Sebastian Baez and Alex Michelsen were set to meet in the first round of the Geneva Open on Monday, a clash between a proven clay-court runner and a 21-year-old still learning the surface. They had never played each other before.
Baez, ranked world No. 62, arrives in Geneva trying to stop a slide that has darkened an otherwise strong clay reputation. He went 4-6 in 10 clay-court matches in April and May of 2026 and is 4-8 in his last 12 matches overall dating back to Indian Wells. For Michelsen, the numbers are thinner and the résumé shorter: he is 2-5 on clay in 2026, with wins only over Coleman Wong and Jan-Lennard Struff, and he also lost in the first round of a Challenger event to Pol Martin Tiffin. One assessment from The Grandstand put the matchup bluntly, saying altitude will make the court play faster and the servers stronger like GMP and Michelsen.

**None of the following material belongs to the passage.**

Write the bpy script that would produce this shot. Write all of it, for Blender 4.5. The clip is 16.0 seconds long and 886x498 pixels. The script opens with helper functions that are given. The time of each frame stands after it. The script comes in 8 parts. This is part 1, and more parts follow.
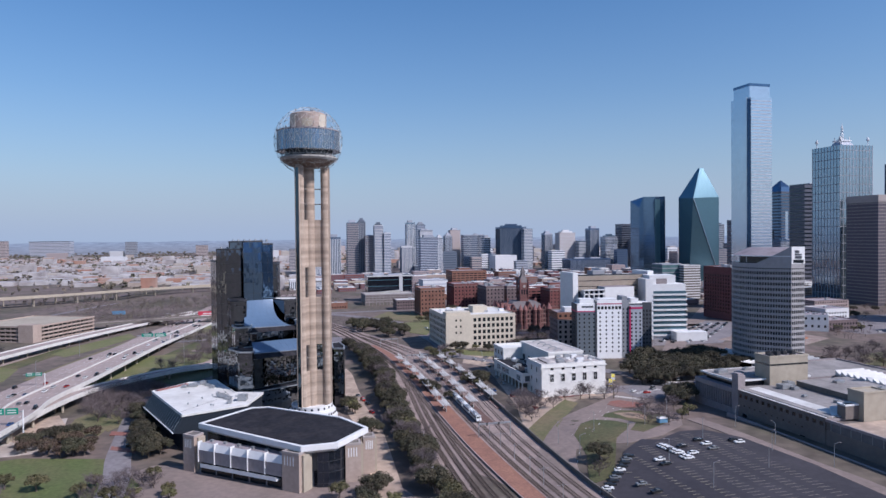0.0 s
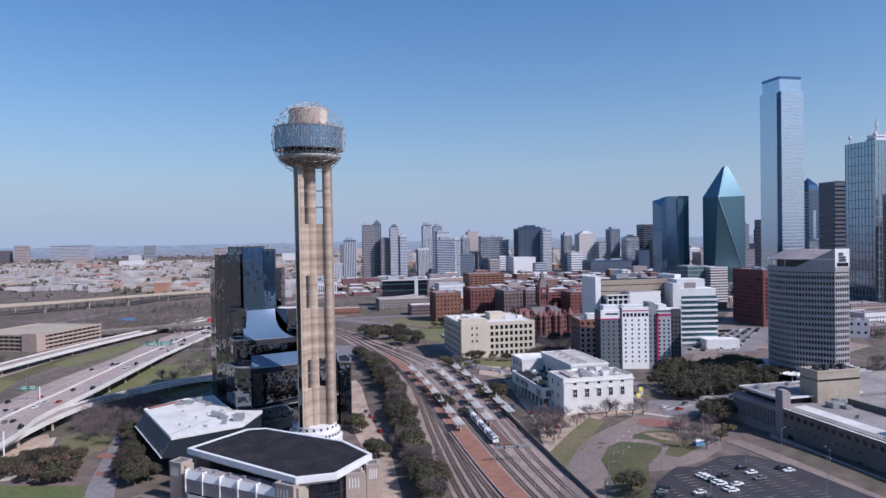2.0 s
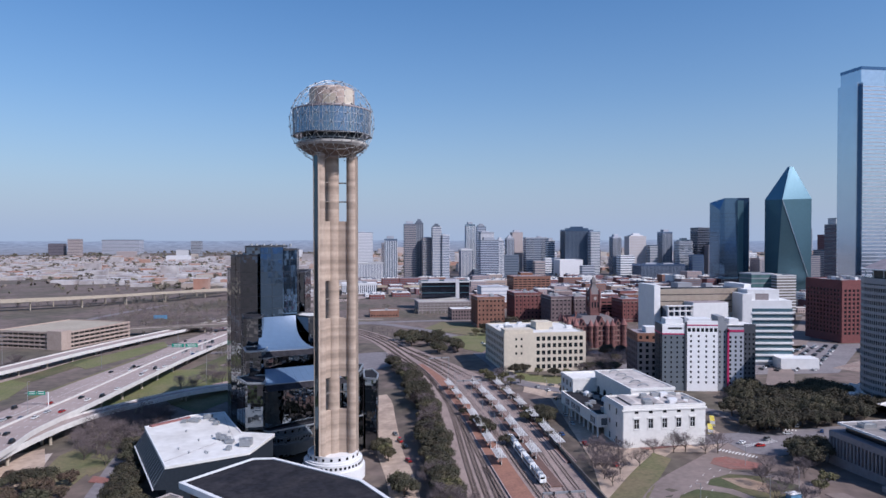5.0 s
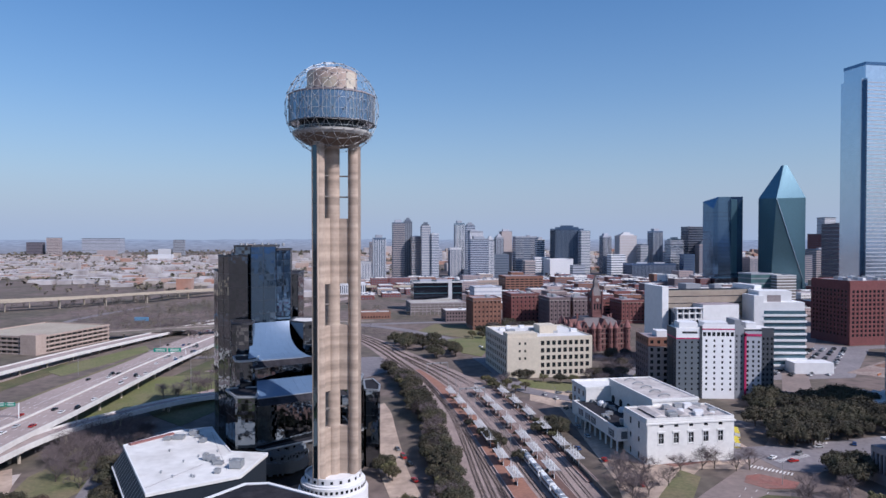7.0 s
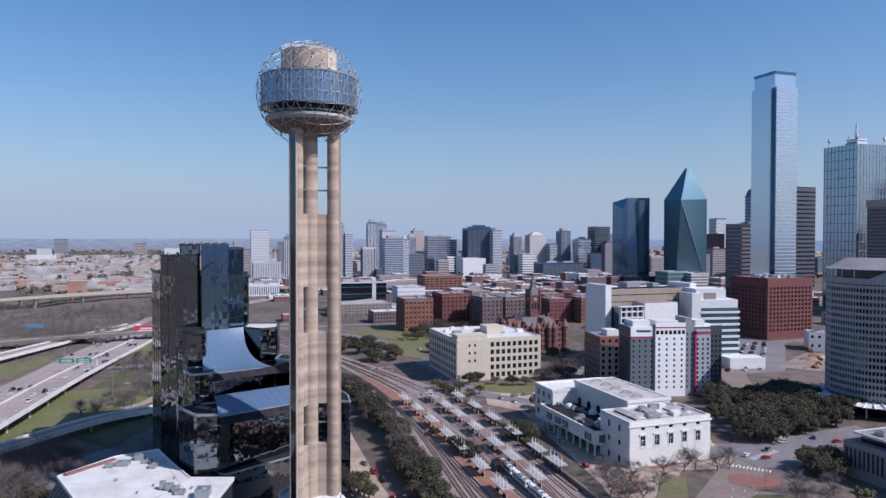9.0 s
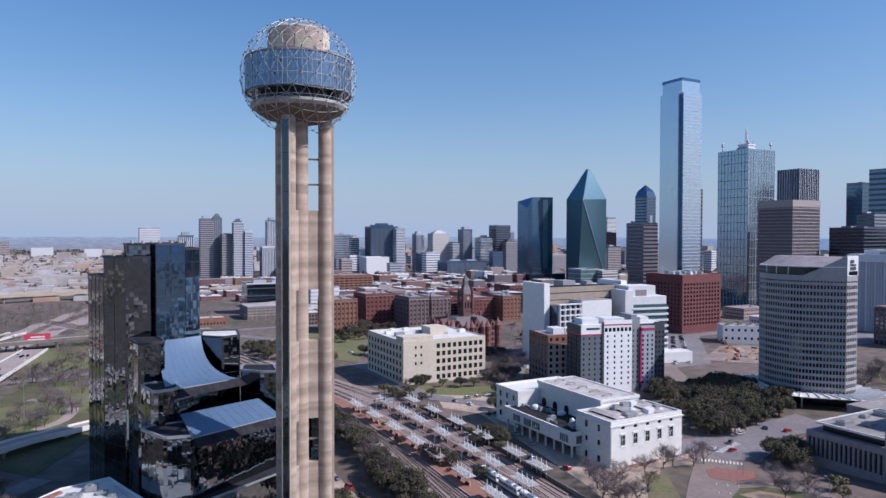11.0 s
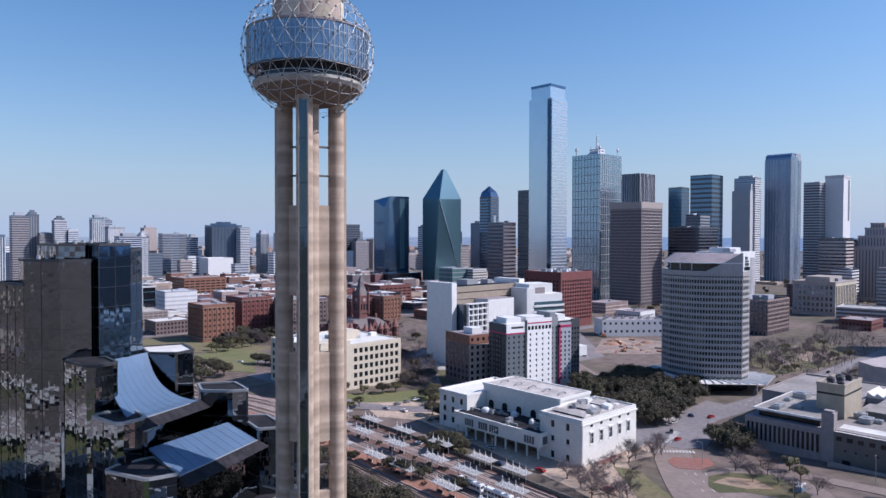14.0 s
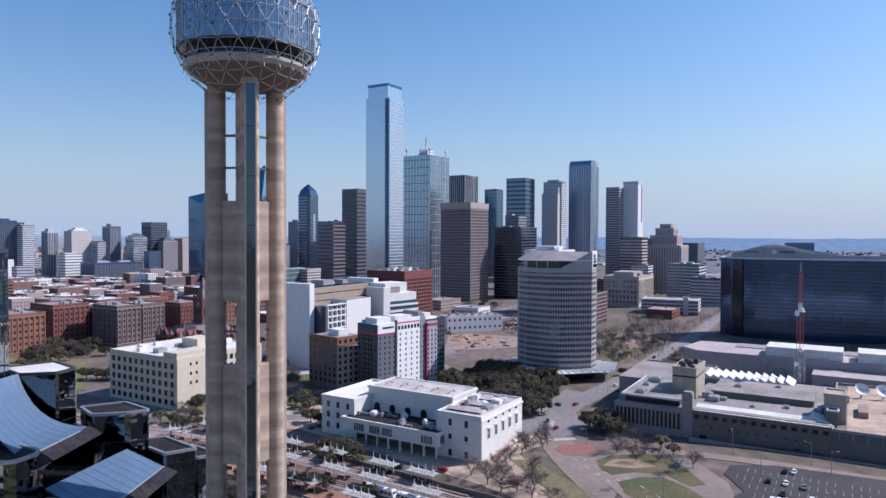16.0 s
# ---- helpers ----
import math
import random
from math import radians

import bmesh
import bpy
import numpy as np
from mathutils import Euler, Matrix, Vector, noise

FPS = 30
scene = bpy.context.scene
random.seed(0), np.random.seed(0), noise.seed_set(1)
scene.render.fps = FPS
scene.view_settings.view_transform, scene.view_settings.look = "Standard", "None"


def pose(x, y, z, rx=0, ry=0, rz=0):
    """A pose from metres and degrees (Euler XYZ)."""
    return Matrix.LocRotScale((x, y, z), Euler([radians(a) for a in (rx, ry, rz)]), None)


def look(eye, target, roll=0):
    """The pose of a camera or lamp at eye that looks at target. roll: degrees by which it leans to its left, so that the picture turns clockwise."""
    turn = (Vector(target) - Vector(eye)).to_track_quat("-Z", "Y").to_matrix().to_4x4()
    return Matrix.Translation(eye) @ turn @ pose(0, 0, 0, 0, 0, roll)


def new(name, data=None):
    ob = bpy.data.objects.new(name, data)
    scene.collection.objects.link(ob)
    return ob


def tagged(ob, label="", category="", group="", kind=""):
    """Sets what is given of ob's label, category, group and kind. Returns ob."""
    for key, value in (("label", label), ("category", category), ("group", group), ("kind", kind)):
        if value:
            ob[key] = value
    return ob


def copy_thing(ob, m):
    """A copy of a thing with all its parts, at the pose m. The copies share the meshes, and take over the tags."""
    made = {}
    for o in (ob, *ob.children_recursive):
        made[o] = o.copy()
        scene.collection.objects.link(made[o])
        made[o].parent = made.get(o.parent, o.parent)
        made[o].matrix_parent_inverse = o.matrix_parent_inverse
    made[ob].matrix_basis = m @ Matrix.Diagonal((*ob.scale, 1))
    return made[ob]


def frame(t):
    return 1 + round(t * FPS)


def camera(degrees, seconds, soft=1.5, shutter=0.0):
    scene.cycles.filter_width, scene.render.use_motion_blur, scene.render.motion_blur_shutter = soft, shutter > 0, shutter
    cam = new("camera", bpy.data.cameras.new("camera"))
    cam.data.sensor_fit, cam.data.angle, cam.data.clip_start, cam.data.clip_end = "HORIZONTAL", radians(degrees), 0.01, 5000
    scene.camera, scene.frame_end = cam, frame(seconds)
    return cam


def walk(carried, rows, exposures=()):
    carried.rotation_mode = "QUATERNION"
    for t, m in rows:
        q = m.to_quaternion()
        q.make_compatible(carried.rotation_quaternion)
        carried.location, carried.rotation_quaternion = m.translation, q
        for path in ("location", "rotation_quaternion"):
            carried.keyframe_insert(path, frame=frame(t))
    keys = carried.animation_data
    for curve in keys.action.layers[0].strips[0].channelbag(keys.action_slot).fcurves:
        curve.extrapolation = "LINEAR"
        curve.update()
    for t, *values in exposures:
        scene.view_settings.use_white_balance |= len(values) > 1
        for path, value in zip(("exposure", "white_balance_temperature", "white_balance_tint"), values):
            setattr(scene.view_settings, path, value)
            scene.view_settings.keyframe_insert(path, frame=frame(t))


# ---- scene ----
cam = camera(66.3, 16.0)
PATH = [
    (0, (62.992, -362.258, 95.697), (63.035, -360.259, 95.659), -0.6),
    (0.5, (63.582, -356.535, 95.95), (63.632, -354.536, 95.911), -0.7),
    (1, (64.45, -349.235, 96.395), (64.51, -347.236, 96.356), -0.8),
    (1.5, (65.607, -341.221, 96.883), (65.645, -339.222, 96.847), -1.0),
    (2, (66.601, -332.884, 97.178), (66.59, -330.885, 97.145), -1.0),
    (2.5, (67.397, -324.269, 97.643), (67.281, -322.273, 97.611), -0.9),
    (3, (67.789, -315.481, 97.874), (67.639, -313.487, 97.841), -0.7),
    (3.5, (67.938, -306.737, 97.979), (67.748, -304.746, 97.946), -0.5),
    (4, (68.111, -298.73, 97.841), (67.938, -296.738, 97.809), -0.4),
    (4.5, (67.938, -291.839, 97.948), (67.782, -289.845, 97.916), -0.2),
    (7, (55.043, -259.605, 97.976), (54.948, -257.607, 97.94), -0.0),
    (7.5, (48.307, -253.936, 97.582), (48.22, -251.938, 97.548), -0.1),
    (8, (39.714, -248.701, 97.437), (39.702, -246.701, 97.397), 0.2),
    (8.5, (31.393, -244.364, 97.292), (31.488, -242.367, 97.255), 0.1),
    (9, (22.582, -239.676, 97.322), (22.782, -237.686, 97.285), 0.1),
    (11.5, (-20.775, -213.222, 97.363), (-20.159, -211.319, 97.321), 0.1),
    (12, (-29.198, -207.223, 97.237), (-28.501, -205.349, 97.194), 0.1),
    (12.5, (-37.064, -200.693, 97.095), (-36.357, -198.823, 97.051), 0.1),
    (13, (-44.884, -194.193, 96.909), (-44.015, -192.392, 96.865), 0.1),
    (13.5, (-52.831, -187.54, 96.88), (-51.864, -185.79, 96.837), 0.1),
    (14, (-60.693, -181.075, 96.929), (-59.702, -179.339, 96.887), 0.1),
    (14.5, (-67.95, -175.027, 96.999), (-66.864, -173.348, 96.957), 0.1),
    (15, (-74.967, -167.423, 96.804), (-73.685, -165.889, 96.763), 0.2),
    (15.5, (-81.657, -159.518, 96.776), (-80.279, -158.068, 96.734), 0.1),
    (16, (-87.779, -152.44, 96.82), (-86.34, -151.051, 96.777), 0.2),
]
EXPOSURES = [(0.0, 0.08, 5450, 14), (9.0, 0.08, 5450, 14), (12.0, 0.20, 5450, 14), (16.0, 0.31, 5550, 14)]
walk(cam, [(t, look(eye, target, roll)) for t, eye, target, roll in PATH], EXPOSURES)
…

That altitude matters in Geneva because it can help big serving and shorten points, which gives Michelsen, a clay-court novice, a path that would look slimmer on a slower surface. Baez, by contrast, has done most of his winning on clay, with six of his seven tour-level trophies coming on the surface, though only one has come on the pre-French Open European swing.
The opening round in Geneva also included a meeting between Giovanni Mpetshi Perricard and Stefanos Tsitsipas, another first-time pairing. Mpetshi Perricard entered the week with a 6-10 record on the main tour in 2026, but his 6-foot-7 frame and serve make him a natural fit for the conditions, and he already owns a clay-court title from Lyon in 2024. Tsitsipas has the more established clay pedigree, which makes that match another test of whether Geneva’s thinner air can tilt the balance toward power.
For Baez, the question is whether the setting can help him reset after a rough spring and remind the field why clay has been his best lane. For Michelsen, Monday is less about reputation than whether his serve and first-strike game can buy him time against a player who has made a career of wearing opponents down on dirt.
The first round in Geneva was shaping up as the kind of week where altitude, not just ranking, could decide who stays and who goes. That makes Baez against Michelsen more than a name on the draw: it is a test of whether a clay specialist can reassert control before the European swing tightens around the French Open.